There are 21 grape growers and 15 cellar doors in the Shoalhaven coast wine region and we choose Two Figs Winery, a 10-minute drive away.

Perched above the picturesque Shoalhaven Heads, this boutique winery is a lovely surprise for anyone who, like me, has not visited a winery in the area before.

Shayne Bricker, the owner of Two Figs, traded in his IT career for a "balanced life" as a winemaker and the fruits of his labour are clearly appreciated as his award-winning wines fly out this working cellar door.

We eventually say goodbye to Bricker, carrying a few bottles to remember him by, and head down a dusty drive towards to Gerringong. I've been to the wee village of Gerringong several times before: its small strip of boutique shops and cafes offers a gentler alternative to Berry's weekend tourist buzz.
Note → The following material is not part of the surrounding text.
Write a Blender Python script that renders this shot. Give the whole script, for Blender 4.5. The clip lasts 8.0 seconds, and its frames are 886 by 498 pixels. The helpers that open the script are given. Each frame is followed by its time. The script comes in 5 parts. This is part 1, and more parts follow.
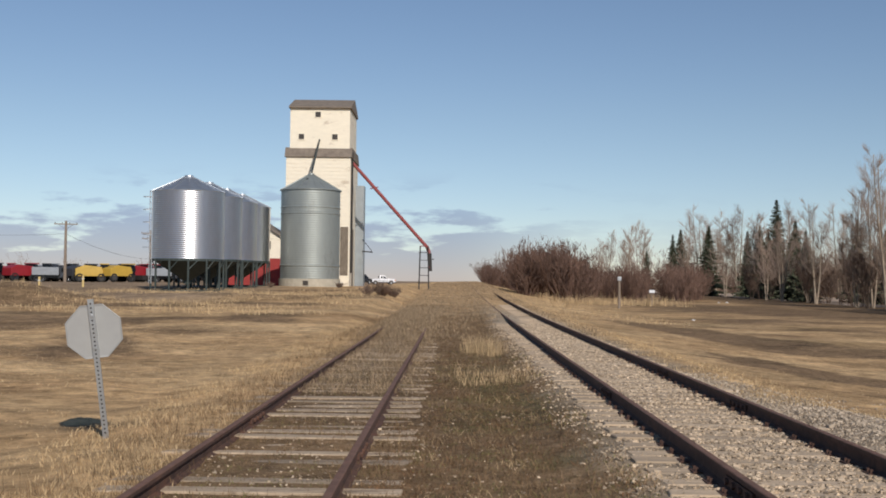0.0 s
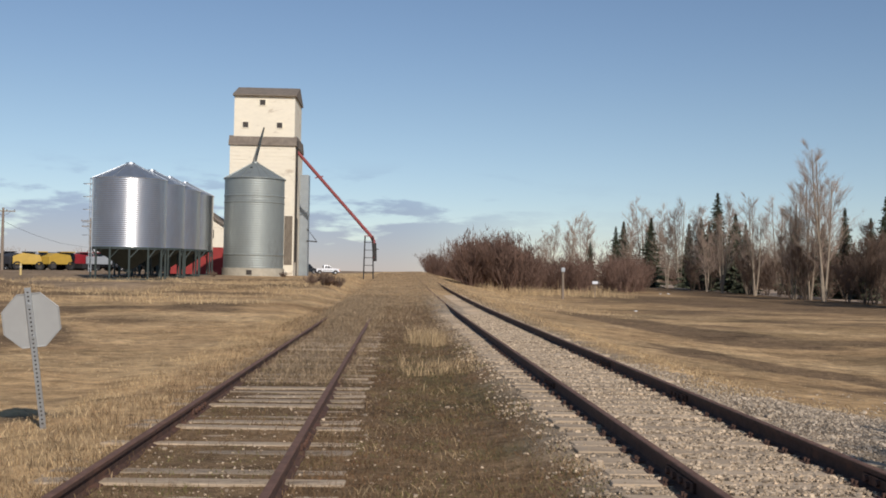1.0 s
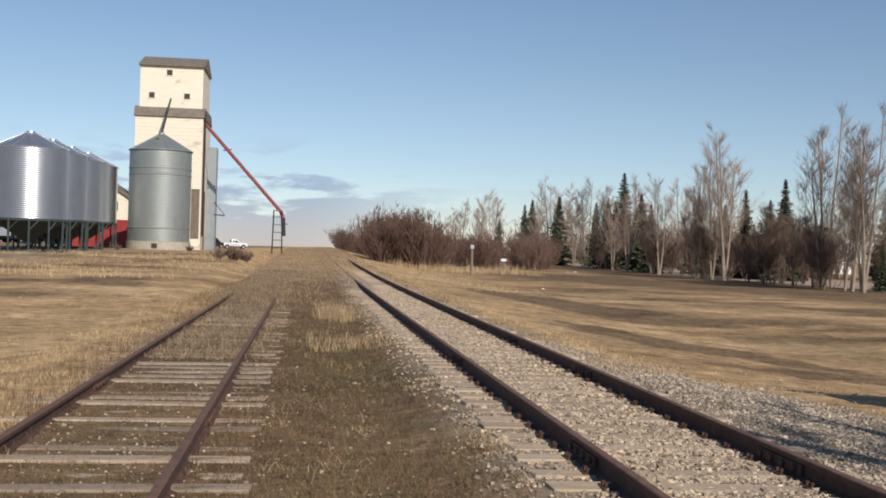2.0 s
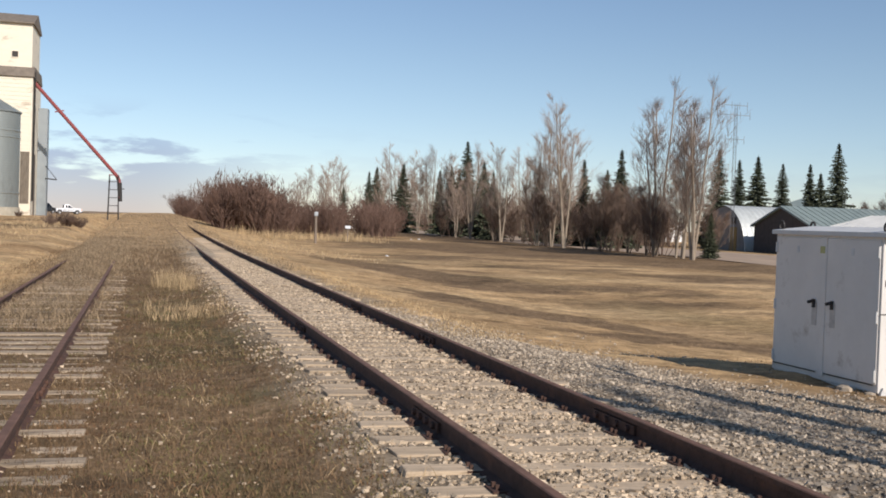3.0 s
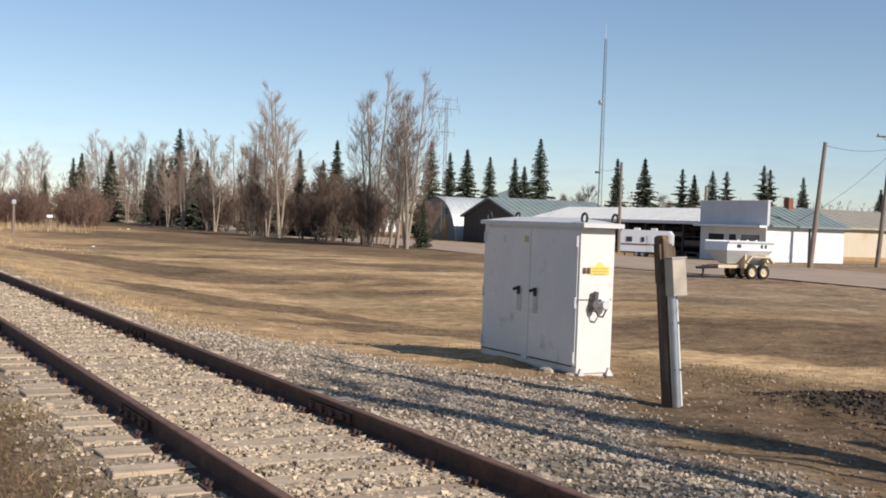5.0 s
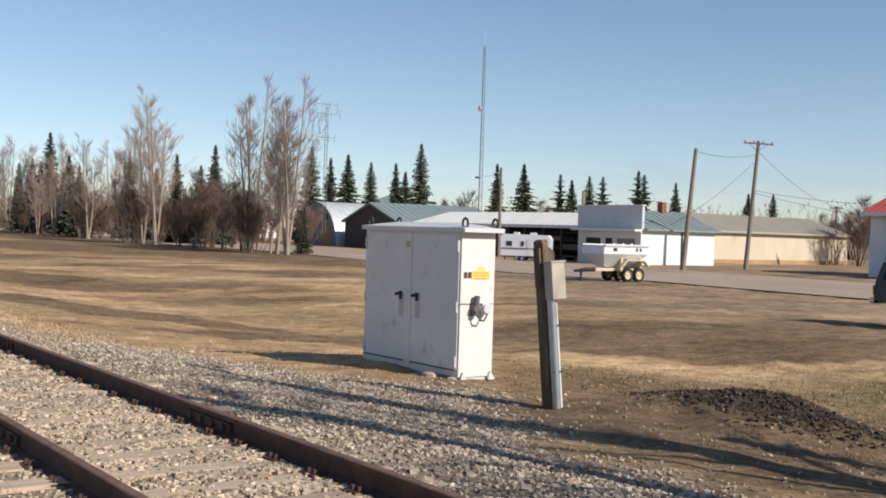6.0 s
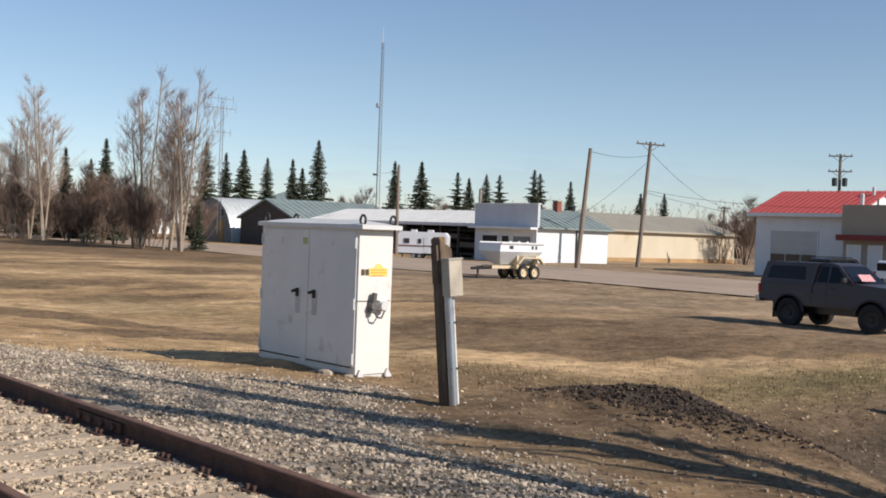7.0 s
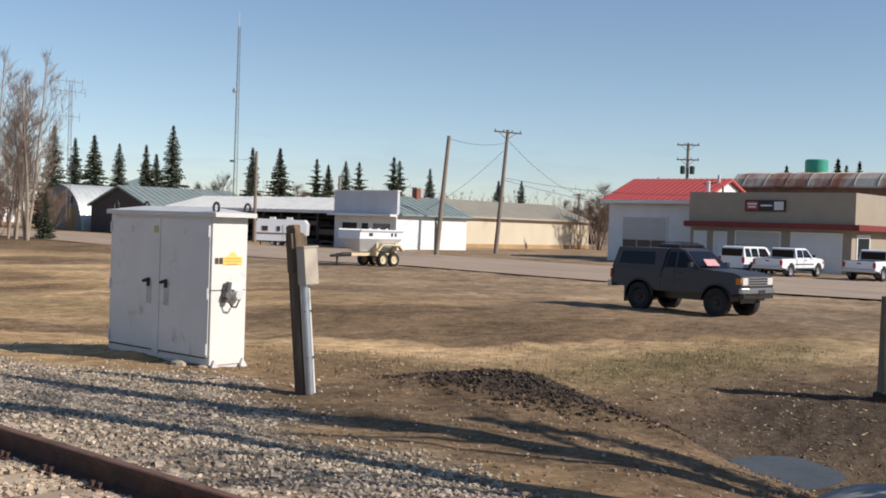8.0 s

The warmth of the day is burning through nicely and we think a swim would be grand. We head to Seven Mile Beach, a short drive from Sojourn and from the wineries.

The water is at first fresh but it soon warms up after a couple of shrieks.

We finish the day where it started, on the deck, well, beside the deck actually, where a Webber and a bag of charcoal are waiting for some serious barbecue action.

We could have gone out and sampled the likes of Hungry Duck, a new addition to Berry's food scene, but a barbecue it is.

The colours become more saturated as the sun goes down and the sea breeze blows stronger through the cabin from the fields.

As evening descends, moths start to gather around the lights once again and we decide to call it a night, leaving them to their merry little dance.

The writer was a guest of Sojourn in Far Meadow and Tourism NSW.

TRIP NOTES

Address Sojourn, 47 Bryces Road, Far Meadow, Berry.

Bookings Phone (02)44485497, see sojournatfarmeadow.com.au

Rates $580 a cabin/couple a weekend.

VERDICT

Magical place, peaceful, with luxurious accommodation.

Why you'd go The beach, shopping and great food are just seven kilometres down the road.

Why you wouldn't You have an aversion to birdsong and need plenty of distractions.

FIND TIME TO

- Stroll, swim, surf or picnic on Seven Mile Beach.

- Taste at Two Figs, a boutique winery 12kilometres from Berry. See twofigs.com.au

- Visit Berry's galleries, antique shops, boutiques and cafes.

- Visit Gerringong's great village shopping and cafes, a 15-minute drive from Berry.

- Stock up on croissants, cakes and sourdough loaves at Berry Woodfired Sourdough Bakery, 23 Alfred Street, Berry.